Coloring information is handled properly by tabarray methods.  For instance `__getitem__` handles coloring by intersection of columns:

>>> Data['US'].coloring
{'Western': ['California', 'Oregon', 'New Mexico']}
>>> Data['US']['Western']
>>> Data[['California','New York','Oregon']].coloring
{'Western': ['California', 'Oregon']}
tabarray([(2, 6, 0), (4, 8, 4), (9, 6, 5), (8, 0, 6), (2, 5, 6), (5, 5, 6)], 
      dtype=[('California', '<i4'), ('Oregon', '<i4'), ('New Mexico', '<i4')])
>>> Data['Germany'].coloring
{'Southern': ['Bayern']}
>>> Data['Southern']['China']
tabarray([(4, 5), (3, 6), (3, 0), (0, 7), (7, 2), (0, 4)], 
      dtype=[('Hunan', '<i4'), ('Guangdong', '<i4')])

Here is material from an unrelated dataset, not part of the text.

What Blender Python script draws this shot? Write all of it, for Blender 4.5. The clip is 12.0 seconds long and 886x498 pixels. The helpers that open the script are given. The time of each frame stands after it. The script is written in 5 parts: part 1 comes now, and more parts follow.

As another example, the `colstack` handles coloring by union of columns:

>>> USNames = ['New York', 'California', 'Oregon', 'New Mexico', 'Virginia']
>>> USRecs = [tuple(numpy.random.randint(0,10,size = (len(USNames),))) for v in Sectors]
>>> USData = tb.tabarray(records = USRecs,names = USNames,coloring={'Western':['California','Oregon','New Mexico']})
>>> ChinaNames = ['Hunan', 'Guangdong', 'Heilongjiang']
>>> ChinaRecs = [tuple(numpy.random.randint(0,10,size = (len(ChinaNames),))) for v in Sectors]
>>> ChinaData = tb.tabarray(records = ChinaRecs,names = ChinaNames,coloring={'Southern':['Guangdong','Hunan']})
>>> Z = USData.colstack(ChinaData)				
>>> Z.coloring
{'Southern': ['Guangdong', 'Hunan'],
 'Western': ['California', 'Oregon', 'New Mexico']}
 
Some tabarray methods make more sophisticated use of coloring.   For instance, the `pivot` method uses coloring to encode the 2-D structure of a pivot table.  (See :ref:`pivot documentation <pivot>`.)